The NSW Court of Appeal has dismissed a taxpayer’s appeal against an earlier decision which had denied the taxpayer’s claim for the primary production land tax exemption in respect of a property for the 2008 to 2011 land tax years.

The subject land adjoined other land owned by Mr S and others. There was no dispute that Mr S had used the subject land for raising cattle, cropping and grazing. However, in the documents tendered before the NSW Administrative Decisions Tribunal at first instance, which were produced by the NSW Chief Commissioner of State Revenue, there was a record of an interview with Mr S, disclosing that he had also used the subject land for non-primary production activities, such as horse riding.
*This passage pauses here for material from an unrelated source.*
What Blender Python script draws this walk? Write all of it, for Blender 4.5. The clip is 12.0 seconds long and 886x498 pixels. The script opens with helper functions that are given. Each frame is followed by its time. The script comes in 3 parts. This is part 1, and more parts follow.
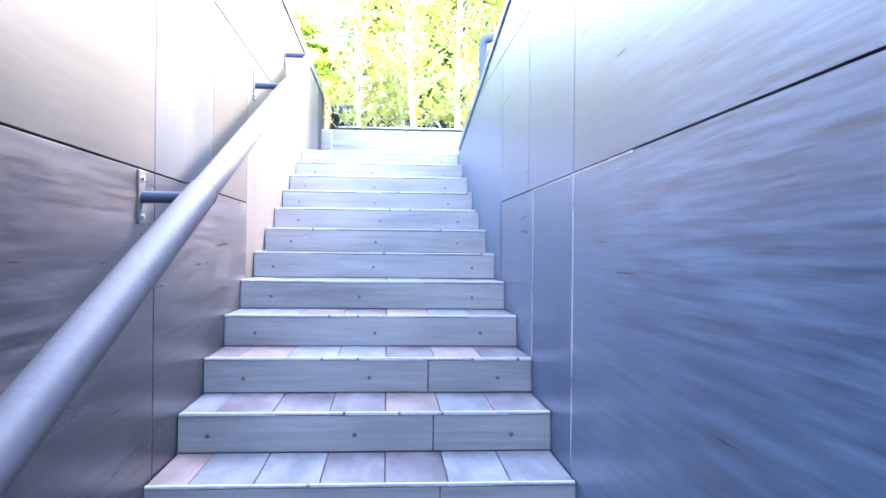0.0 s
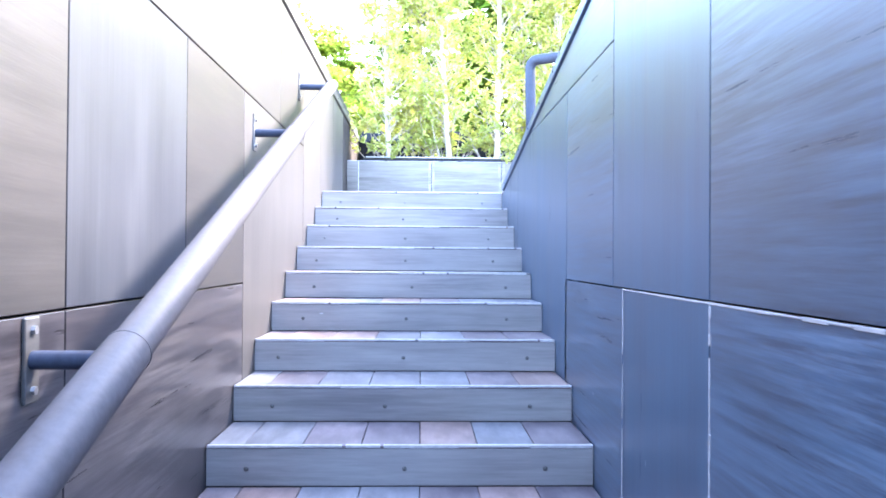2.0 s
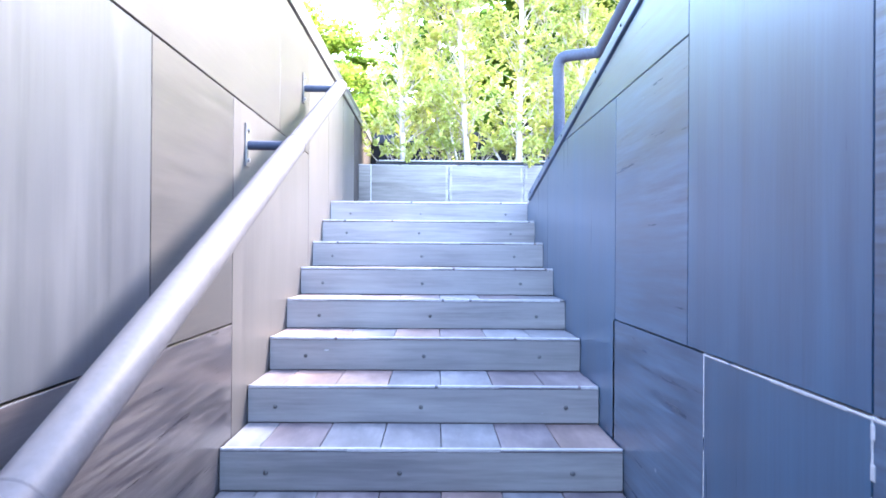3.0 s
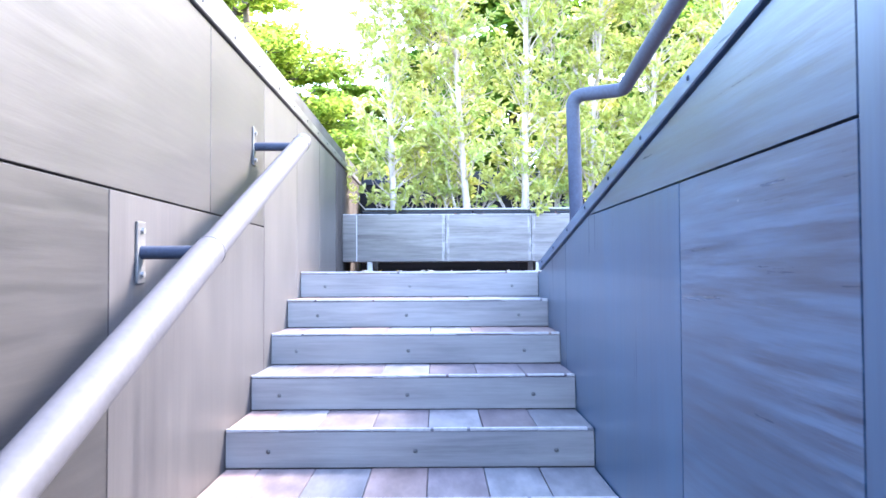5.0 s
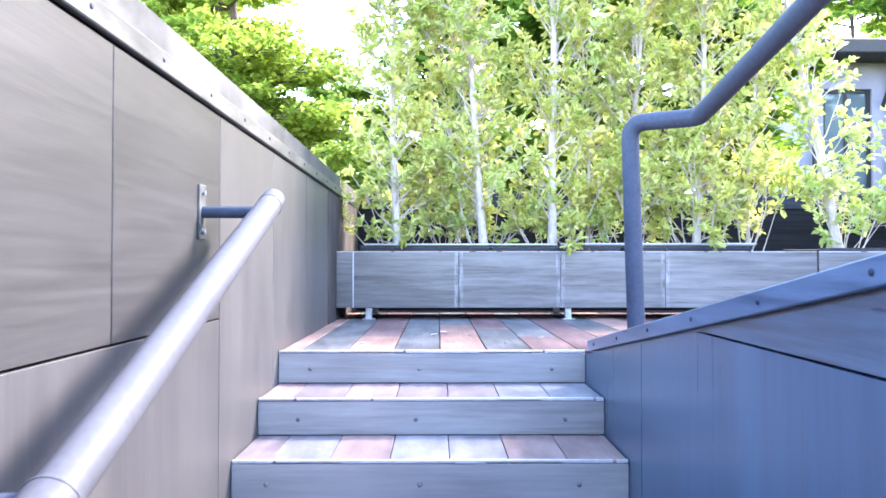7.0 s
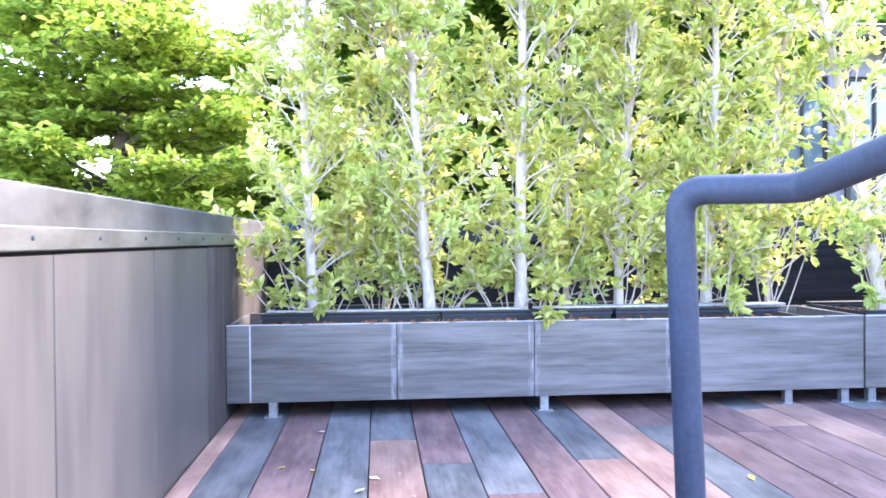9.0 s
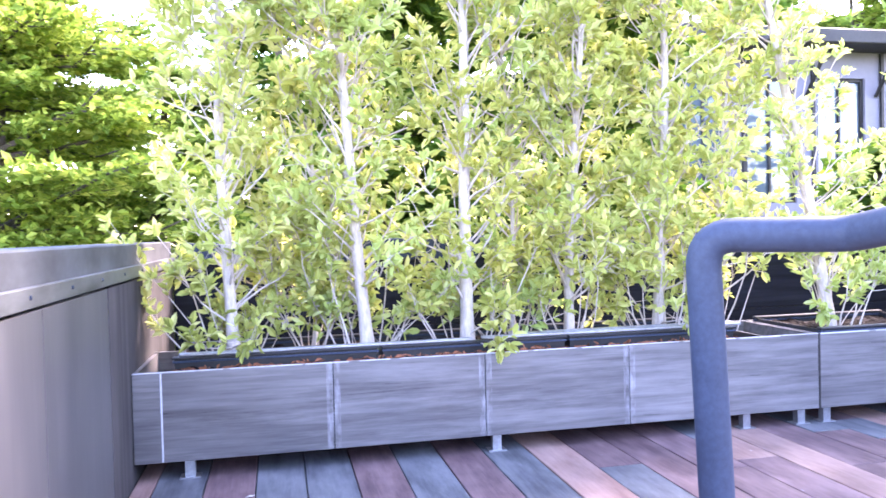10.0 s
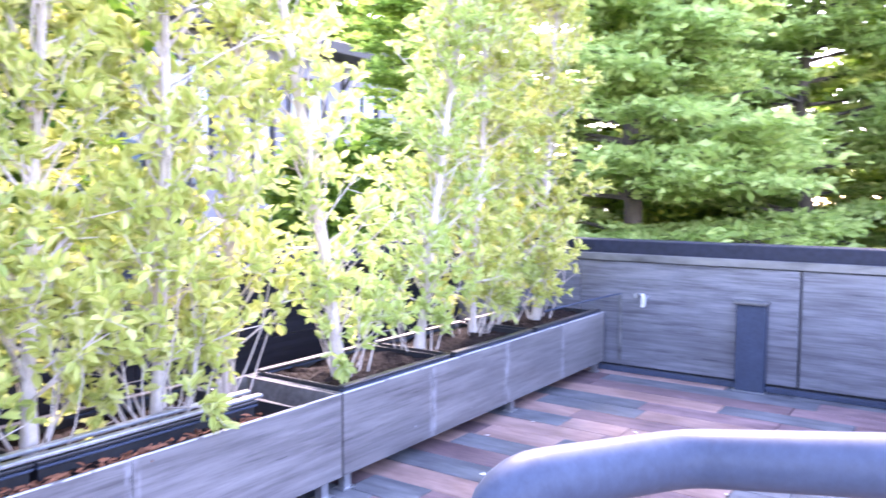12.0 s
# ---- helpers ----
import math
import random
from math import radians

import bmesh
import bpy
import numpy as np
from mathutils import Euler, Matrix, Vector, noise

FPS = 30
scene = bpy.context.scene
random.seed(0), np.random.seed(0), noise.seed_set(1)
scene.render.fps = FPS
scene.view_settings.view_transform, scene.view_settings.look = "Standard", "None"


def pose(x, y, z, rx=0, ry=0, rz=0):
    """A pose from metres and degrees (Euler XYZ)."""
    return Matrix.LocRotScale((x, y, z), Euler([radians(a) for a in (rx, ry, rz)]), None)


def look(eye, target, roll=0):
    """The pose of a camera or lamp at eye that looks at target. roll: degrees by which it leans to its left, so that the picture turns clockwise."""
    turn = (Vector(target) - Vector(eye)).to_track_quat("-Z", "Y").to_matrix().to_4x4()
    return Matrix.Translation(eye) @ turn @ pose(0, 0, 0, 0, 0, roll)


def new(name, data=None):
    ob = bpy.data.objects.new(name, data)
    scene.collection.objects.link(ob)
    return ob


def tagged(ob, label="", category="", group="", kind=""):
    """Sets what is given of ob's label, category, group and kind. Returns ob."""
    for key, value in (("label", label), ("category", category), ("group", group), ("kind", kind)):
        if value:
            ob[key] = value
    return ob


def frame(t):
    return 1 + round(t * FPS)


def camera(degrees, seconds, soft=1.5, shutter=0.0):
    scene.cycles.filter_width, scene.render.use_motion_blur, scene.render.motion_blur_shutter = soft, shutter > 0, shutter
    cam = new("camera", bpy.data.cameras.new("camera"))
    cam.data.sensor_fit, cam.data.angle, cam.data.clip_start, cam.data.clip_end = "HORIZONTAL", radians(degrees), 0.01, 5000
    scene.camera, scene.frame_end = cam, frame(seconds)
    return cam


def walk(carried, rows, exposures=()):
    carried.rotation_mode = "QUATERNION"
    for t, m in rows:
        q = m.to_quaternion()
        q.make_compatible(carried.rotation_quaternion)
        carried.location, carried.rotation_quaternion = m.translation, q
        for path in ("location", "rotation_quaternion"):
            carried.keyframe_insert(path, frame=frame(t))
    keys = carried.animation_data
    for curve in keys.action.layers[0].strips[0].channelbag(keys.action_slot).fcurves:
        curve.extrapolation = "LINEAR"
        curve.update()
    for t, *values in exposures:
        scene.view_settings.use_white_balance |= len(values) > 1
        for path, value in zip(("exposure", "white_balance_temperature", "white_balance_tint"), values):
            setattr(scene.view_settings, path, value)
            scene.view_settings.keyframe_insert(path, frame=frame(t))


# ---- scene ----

The NSW Administrative Decisions Tribunal held the taxpayer had not discharged the onus of proving that the “dominant use” of the subject land was for a primary production purpose per s 10AA of the Land Tax Management Act 1956 (NSW). The Appeal Panel rejected the taxpayer’s arguments that the Tribunal had erred in its construction of s 100(3). In doing so, it affirmed the Tribunal’s decision.

(Cornish Investments Pty Limited v Chief Comr of State Revenue (RD) [2013] NSWADTAP 25, NSW Court of Appeal, Seiden DP, Frost JM, Schwager NJM, 3 June 2013.)